GoBigEd

Friday, April 25, 2003



POWERFUL SUGGESTION ON STATE FINANCE TO SENATORS
FROM LONGTIME OMAHA TAX ACTIVIST BOB ZABAWA:
TWO YEARS OF 5% PAY CUTS FOR STATE EMPLOYEES

Senator Wehrbein,

You and your committee associates have nibbled around the edges on your proposed cuts/decreases in increases, moving money from specified funds like the gasoline tax, and maybe things I am not aware of. All this while the revenues, especially from income tax, are declining markedly as the result of the economy going into the tank. And, no sign of any rebound in the next two years with the typical delay in filing returns.

The usual screaming by all state, university and local entities about possible cuts from you, the state, is perfected to a science. Don't cut us, just give us more money, even though have not produced any better results, especially in the field of education.

Over 300 studies on K-12 education and all the elements -- teacher salaries, quality of facilities, pupil-teacher ratios, curriculum, discipline, high expectations and enforced, analyzed by Erik Hanushek, professor at Rochester University, NY, absolutely show that more money is not the answer. Strong curriculum and high expectations do the job.

Now to my point. From the state to the UNL System, the K-12 system, cities and counties, et al, their operating budgets are salaries and healthy fringes (30%) usually representing anywhere from 50% to 85% of the total.

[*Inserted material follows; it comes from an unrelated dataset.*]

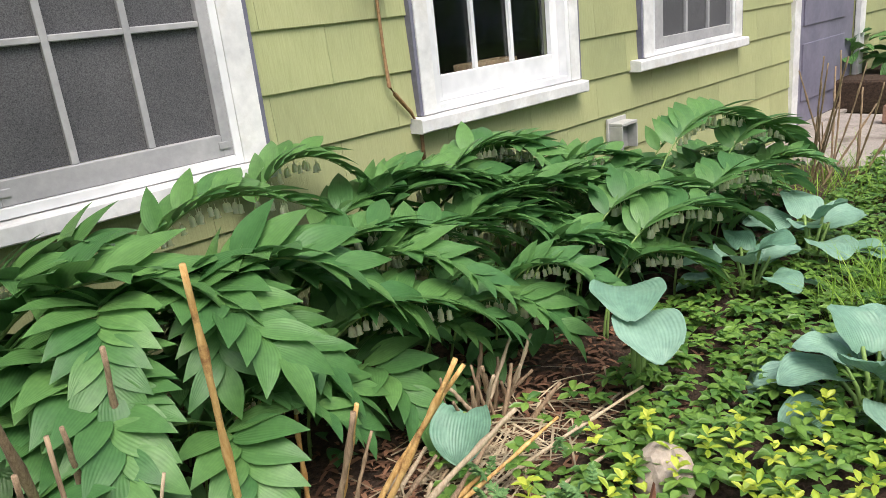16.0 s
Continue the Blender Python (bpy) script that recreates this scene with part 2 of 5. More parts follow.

The public sector in this nation, over 19,000,000 employees strong, makes anywhere from 20% to 60% more than the private sector, according to a study done by ALEC (American Legislative Exchange Council) in the mid-1990s. If the trend continues, as it has since then, with the powerful unions getting by with strong-arm negotiation instead of productivity, collectively they will break this country. Just ponder what the steel, meat packing, airline industries and others have done.

In our case in Nebraska, I know we have the CIR in statute, and apparently in statute, that any disputes on salaries cannot take into consideration a falling economy and declining revenues. If true, that needs to be changed by the Legislature.

Now, a suggestion for a solution. Instead of all these agencies nibbling around the edges and cutting the weakest employees and terminating the few non-tenured teachers, why not recommend that all agencies including administrators take consecutive 5% cuts over the next two years and nobody would have to laid off? That would be the compassionate thing to do. If they don't do it voluntarily, force them all into Chapter 11 to renegotiate.

After all, they all have had it pretty good over the last 30-40 years with their steady increases. Maybe a 2-year break in the trend would solve our dilemma.